09 septiembre 2009

La proeza del Elemento

Su voz resonaba en mi cabeza. Estaba frente a mí como un actor que con visceral pasión busca sin conseguir que un telón ponga fin a su dramático destino. Su monólogo era una espiral condenada a no tener fin, por no obtener una respuesta. Sus palabras describían la pregunta que era la infinita representación del eterno egoísmo: cómo era posible que hubiera grandes países, países desarrollados, que permitiesen la miseria y el hambre de otros.
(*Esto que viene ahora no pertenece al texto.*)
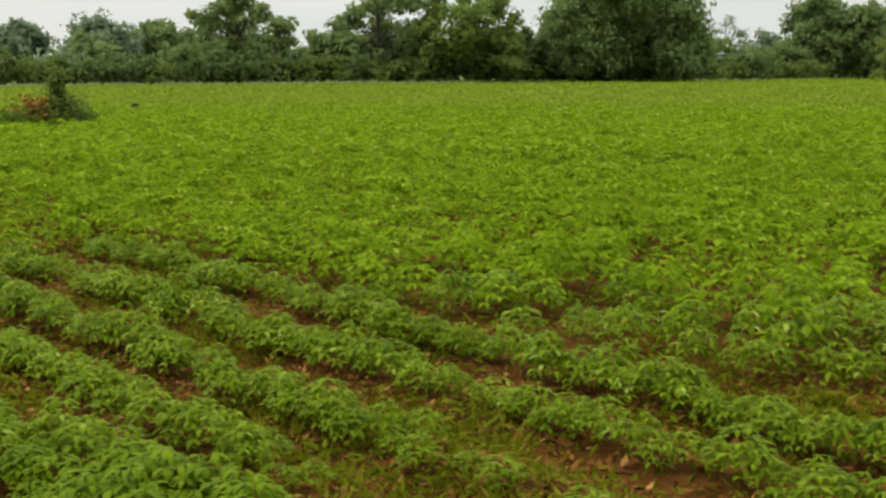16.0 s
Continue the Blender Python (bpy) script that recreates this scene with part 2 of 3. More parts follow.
MAT_GRASS = leaf_material("margin_grass", (0.19, 0.225, 0.075), (0.25, 0.28, 0.11), (0.33, 0.34, 0.16), 0.45, 0.7, 0.5, 0.3, 0.03)
MAT_DRY = leaf_material("dry_leaf", (0.055, 0.023, 0.005), (0.205, 0.090, 0.018), (0.34, 0.185, 0.050), 0.2, 0.8, 0.4, 3.0, 0.1)
MAT_BARK = grained("bark", (0.030, 0.026, 0.018), (0.085, 0.072, 0.052), 3.0, 0.9, 0.8, 8.0, 0.03)
# bark of the distant trees, paled to carry the haze
MAT_BARK_HAZE = grained("bark_haze", (0.10, 0.10, 0.09), (0.17, 0.17, 0.15), 3.0, 0.9, 0.8, 8.0, 0.03)
MAT_STONE = grained("dark_stone", (0.012, 0.010, 0.008), (0.035, 0.029, 0.022), 6.0, 0.85, 0.6, 6.0, 0.01)
MAT_HILL = hill_material("near_hill_woods_mist_glow", (0.036, 0.042, 0.034), (0.96, 1.0, 0.985), (0.272, 0.160), (15.0, 105.0))
MAT_HILL_FAR = hill_material("far_hill_woods_mist_glow", (0.02, 0.025, 0.02), (0.98, 1.0, 0.99), (0.35, 0.41), (60.0, 165.0), (70.0, 170.0))


# ---- mesh tools ----
def mesh_of(name, verts, tris, mats, mat_index=None, smooth=False):
    """A mesh from arrays of corners and triangles."""
    verts, tris = np.asarray(verts, np.float32), np.asarray(tris, np.int32)
    me = bpy.data.meshes.new(name)
    me.vertices.add(len(verts))
    me.vertices.foreach_set("co", verts.ravel())
    me.loops.add(len(tris) * 3)
    me.loops.foreach_set("vertex_index", tris.ravel())
    me.polygons.add(len(tris))
    me.polygons.foreach_set("loop_start", np.arange(0, len(tris) * 3, 3, dtype=np.int32))
    me.polygons.foreach_set("loop_total", np.full(len(tris), 3, np.int32))
    for m in mats:
        me.materials.append(m)
    if mat_index is not None:
        me.polygons.foreach_set("material_index", np.asarray(mat_index, np.int32))
    me.polygons.foreach_set("use_smooth", np.full(len(tris), smooth))
    me.update(calc_edges=True)
    me.validate()
    return me


def part(name, me, parent, label=""):
    ob = new(name, me)
    ob.parent = parent
    return tagged(ob, label)


def join(pieces):
    """Lays (verts, tris) pieces into one."""
    vs, ts, n = [], [], 0
    for v, t in pieces:
        vs.append(v)
        ts.append(np.asarray(t) + n)
        n += len(v)
    return np.concatenate(vs), np.concatenate(ts)


def tube(points, radii, sides=6):
    """A tapered limb along points."""
    points = np.asarray(points, float)
    rings = []
    for i, p in enumerate(points):
        d = points[min(i + 1, len(points) - 1)] - points[max(i - 1, 0)]
        d /= np.linalg.norm(d) + 1e-9
        a = np.cross(d, (0.31, 0.94, 0.12))
        a /= np.linalg.norm(a) + 1e-9
        b = np.cross(d, a)
        ang = np.arange(sides) * 2 * np.pi / sides
        rings.append(p + radii[i] * (np.cos(ang)[:, None] * a + np.sin(ang)[:, None] * b))
    tris = []
    for i in range(len(points) - 1):
        for j in range(sides):
            k = (j + 1) % sides
            a, b, c, d = i * sides + j, i * sides + k, (i + 1) * sides + j, (i + 1) * sides + k
            tris += [(a, b, d), (a, d, c)]
    top = (len(points) - 1) * sides
    tris += [(top, top + j, top + j + 1) for j in range(1, sides - 1)]
    return np.concatenate(rings), np.array(tris)


def frames_from(normal, rng):
    """Two unit vectors across each normal, turned at random."""
    n = normal / (np.linalg.norm(normal, axis=1, keepdims=True) + 1e-9)
    r = rng.normal(size=n.shape)
    a = np.cross(n, r)
    a /= np.linalg.norm(a, axis=1, keepdims=True) + 1e-9
    return n, a, np.cross(n, a)


def leaf_cloud(centres, normals, sizes, rng, slim=0.55):
    """Folded leaf shapes: base, two sides and a tip, bent along the midrib."""
    n, a, b = frames_from(normals, rng)
    s = np.asarray(sizes)[:, None]
    fold = 0.12 * s * n
    v = np.stack([centres - 0.5 * s * a, centres + 0.5 * slim * s * b - fold, centres + 0.5 * s * a - fold, centres - 0.5 * slim * s * b - fold], 1)
    i = np.arange(len(centres))[:, None] * 4
    t = np.stack([i + [[0, 1, 2]], i + [[0, 2, 3]]], 1).reshape(-1, 3)
    return v.reshape(-1, 3), t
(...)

¿Cuántas veces la lujuriosa lengua del deseo te humedece el cuello ante lo nuevo, lo que no se tiene, lo que no se posee?. Comparativamente con esos países pobres, uno se siente mal: entran remordimientos.

¿Por qué si el alma humana puede sintonizar con el llanto de sus hermanas, también puede mirar hacia otro lado, olvidar con facilidad?. Un escudo egoísta que solo unos pocos han desechado.
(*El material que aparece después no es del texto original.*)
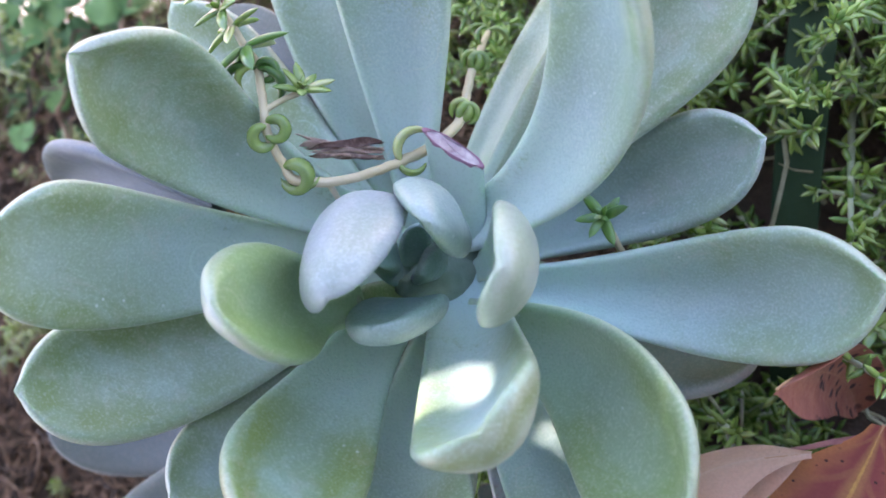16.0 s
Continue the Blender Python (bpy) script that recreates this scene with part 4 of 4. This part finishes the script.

Tal vez, la razón de la supuesta pasividad de toda una nación, podía tener respuesta en un solo individuo. Vi entonces, más allá de todo número, hilos de tenue luz que salían del pecho de cada persona y se dirigían al cielo. Allí se unían, enroscándose como un tornado, sosteniendo el mismo cielo y formando un poderoso tronco, grueso y de cegadora luz blanca: la luz de una nación. Qué persona puede reclamar a la nación que dirija su luz para el auxilio de otra, si esa persona no mueve su hilo luminiscente para mirar al dolor y recordarlo.

Que si un hombre quiere puede cambiar las cosas, no es algo que el silencio haya ocultado. Sí la decepción, sí la desesperanza, sí la apatía. Humana es la voz que clama ayuda y, por humana hermandad, se ha de recordar el dolor.

Qué terriblemente simple: el total, como suma de las partes, no es indivisible. Los elementos son los que le permiten cambiar, fluir. He aquí la proeza del Elemento. El hilo que dirige la luz de una nación.